Ahh yes, the cell phone.  Something that has become way more than a way to call mom on Tuesday nights.  It connects us to the entire world now.  We can find an answer to almost any question.  We can essentially access anyone we want at any time of the day.  It’s amazing what we do with these things. But how and where did it all get started?

Alexander Graham Bell is credited with the invention of what we know as the telephone.  He received the patent for his invention on March 7, 1876.  A few days later he made the first-ever phone call.  You kind of know where things go from here.  Eventually, it was hard to find a place that didn’t have a telephone sitting on a table or hanging on the wall.

Another important person in this story is Reginald Fessenden.  He is credited for the first-ever wireless phone call in December of 1900.  Well, how did he do that?  Good old-fashioned radio, of course!  Fessenden wanted to take the human voice and transmit it along with a frequency so that it could be heard on a receiver miles from the transmitting station.  He wanted to take the foundations of Morse Code and ramp it up a bit.  Thanks to him we not only got the foundation of a wireless call but we also got broadcast radio out of it.

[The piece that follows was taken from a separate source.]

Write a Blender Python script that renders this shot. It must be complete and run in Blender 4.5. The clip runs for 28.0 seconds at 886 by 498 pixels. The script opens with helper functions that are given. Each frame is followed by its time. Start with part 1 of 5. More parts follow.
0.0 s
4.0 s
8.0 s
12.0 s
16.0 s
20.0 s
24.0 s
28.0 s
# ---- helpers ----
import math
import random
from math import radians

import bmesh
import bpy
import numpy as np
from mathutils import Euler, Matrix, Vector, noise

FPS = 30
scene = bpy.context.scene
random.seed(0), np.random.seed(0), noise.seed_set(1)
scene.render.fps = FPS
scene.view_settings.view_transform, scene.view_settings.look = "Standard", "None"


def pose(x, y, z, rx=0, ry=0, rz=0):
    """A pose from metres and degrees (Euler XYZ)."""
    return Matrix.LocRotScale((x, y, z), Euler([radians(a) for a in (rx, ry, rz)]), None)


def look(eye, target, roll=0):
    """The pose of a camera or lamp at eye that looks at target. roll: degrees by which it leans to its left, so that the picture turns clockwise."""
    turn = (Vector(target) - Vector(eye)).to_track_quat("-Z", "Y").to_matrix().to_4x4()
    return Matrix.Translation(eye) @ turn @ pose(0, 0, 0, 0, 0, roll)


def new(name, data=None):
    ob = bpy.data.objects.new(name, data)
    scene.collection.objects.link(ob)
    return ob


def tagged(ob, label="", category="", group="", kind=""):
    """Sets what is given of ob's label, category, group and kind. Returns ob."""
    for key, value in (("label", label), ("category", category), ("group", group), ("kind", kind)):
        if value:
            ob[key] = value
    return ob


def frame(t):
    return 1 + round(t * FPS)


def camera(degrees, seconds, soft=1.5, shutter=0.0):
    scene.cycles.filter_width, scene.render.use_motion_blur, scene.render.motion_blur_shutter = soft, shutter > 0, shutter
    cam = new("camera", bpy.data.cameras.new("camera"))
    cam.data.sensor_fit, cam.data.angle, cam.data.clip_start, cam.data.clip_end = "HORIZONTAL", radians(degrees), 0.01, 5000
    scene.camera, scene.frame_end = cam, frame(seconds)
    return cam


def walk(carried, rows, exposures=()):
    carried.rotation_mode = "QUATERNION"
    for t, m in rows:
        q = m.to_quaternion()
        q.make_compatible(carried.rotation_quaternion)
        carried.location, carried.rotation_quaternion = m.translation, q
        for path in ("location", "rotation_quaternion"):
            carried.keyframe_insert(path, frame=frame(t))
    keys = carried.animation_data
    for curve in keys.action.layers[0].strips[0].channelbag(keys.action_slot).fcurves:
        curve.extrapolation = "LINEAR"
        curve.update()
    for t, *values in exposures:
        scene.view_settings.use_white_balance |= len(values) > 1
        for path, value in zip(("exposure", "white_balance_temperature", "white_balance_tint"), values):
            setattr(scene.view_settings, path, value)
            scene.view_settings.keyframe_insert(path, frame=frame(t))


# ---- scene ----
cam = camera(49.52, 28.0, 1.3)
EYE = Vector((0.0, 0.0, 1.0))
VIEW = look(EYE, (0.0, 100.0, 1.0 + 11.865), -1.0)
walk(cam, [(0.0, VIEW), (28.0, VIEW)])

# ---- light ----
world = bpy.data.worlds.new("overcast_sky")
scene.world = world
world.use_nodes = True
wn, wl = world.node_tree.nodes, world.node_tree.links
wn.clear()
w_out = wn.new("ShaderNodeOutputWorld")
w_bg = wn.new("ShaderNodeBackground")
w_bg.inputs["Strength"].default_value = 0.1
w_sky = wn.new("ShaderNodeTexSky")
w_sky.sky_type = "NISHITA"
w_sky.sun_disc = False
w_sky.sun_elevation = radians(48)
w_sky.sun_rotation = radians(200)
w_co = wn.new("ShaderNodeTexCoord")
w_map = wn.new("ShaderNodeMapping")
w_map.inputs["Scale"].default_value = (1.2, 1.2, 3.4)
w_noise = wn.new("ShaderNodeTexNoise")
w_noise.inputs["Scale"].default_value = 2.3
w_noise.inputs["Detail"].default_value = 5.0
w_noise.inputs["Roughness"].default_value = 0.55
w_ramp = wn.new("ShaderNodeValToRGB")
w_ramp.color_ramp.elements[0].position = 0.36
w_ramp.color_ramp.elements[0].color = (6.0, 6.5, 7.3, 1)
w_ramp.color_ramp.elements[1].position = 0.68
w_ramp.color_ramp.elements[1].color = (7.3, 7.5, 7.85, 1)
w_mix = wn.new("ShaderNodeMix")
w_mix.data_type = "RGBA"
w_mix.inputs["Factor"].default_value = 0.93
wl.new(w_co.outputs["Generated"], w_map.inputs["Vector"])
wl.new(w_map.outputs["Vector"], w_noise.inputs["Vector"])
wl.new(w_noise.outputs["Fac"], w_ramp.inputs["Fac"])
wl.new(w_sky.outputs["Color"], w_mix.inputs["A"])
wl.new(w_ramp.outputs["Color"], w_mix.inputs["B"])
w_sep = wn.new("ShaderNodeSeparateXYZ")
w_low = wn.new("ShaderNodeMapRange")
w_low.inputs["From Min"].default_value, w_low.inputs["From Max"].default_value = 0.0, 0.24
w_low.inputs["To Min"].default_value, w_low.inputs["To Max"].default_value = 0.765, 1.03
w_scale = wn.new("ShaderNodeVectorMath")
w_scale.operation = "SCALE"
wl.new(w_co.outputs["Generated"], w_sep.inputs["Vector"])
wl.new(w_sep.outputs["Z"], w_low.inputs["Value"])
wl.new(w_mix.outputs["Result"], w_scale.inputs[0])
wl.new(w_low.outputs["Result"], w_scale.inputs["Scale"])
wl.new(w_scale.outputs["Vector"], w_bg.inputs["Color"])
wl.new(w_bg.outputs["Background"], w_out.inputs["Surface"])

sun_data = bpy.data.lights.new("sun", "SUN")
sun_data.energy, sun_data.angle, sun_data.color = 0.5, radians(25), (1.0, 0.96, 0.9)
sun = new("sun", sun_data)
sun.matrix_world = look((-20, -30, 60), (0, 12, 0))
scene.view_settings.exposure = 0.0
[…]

Now, we can jump forward a bit.  It wasn’t until 1947 that the first designs for a cellular network were created.  The original layout was a group of radio towers arranged in a hexagonal shape.  The signal wasn’t great because the design was ahead of the technology needed to make wireless calls work.  Also, it took a lot of power to operate the “wireless” phone so a lot of the early cell phones were placed into cars.  Hey, it was still mobile communication.

During the 1960s technology was finally at a point to make the designs of 1947 possible.  Enter in Martin Cooper.  This is the guy you can thank for giving you the cell phone you know and love.  Cooper was an engineer for Motorola and he was given the task of creating a phone that was truly mobile.  For Motorola, this was a do-or-die situation.  At the time AT&T really owned the market on phones in cars.  Once the technology was there to have truly mobile phones Motorola feared that if they didn’t have something to compete with AT&T they were in trouble.

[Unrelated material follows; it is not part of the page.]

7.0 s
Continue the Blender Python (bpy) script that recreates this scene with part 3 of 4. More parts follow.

So, Cooper designed and created the DynaTAC (aka the “Brick”).  The first mobile phone of its kind.  On April 3, 1973, Cooper made the first cell phone call.  Want to know who was on the receiving end?   Joel Engel, the guy who was in charge of the cell phone project at AT&T.  Yeah, the first cell phone call was used to tell the other guy that he lost.  That’s awesome.

The rest, as they say, is history.  Technology got even better and the phones got smaller and smarter.  I don’t think anyone could have ever imagined we’d use cell phones the way we do now.  Imagine what we’ll have in another 48 years.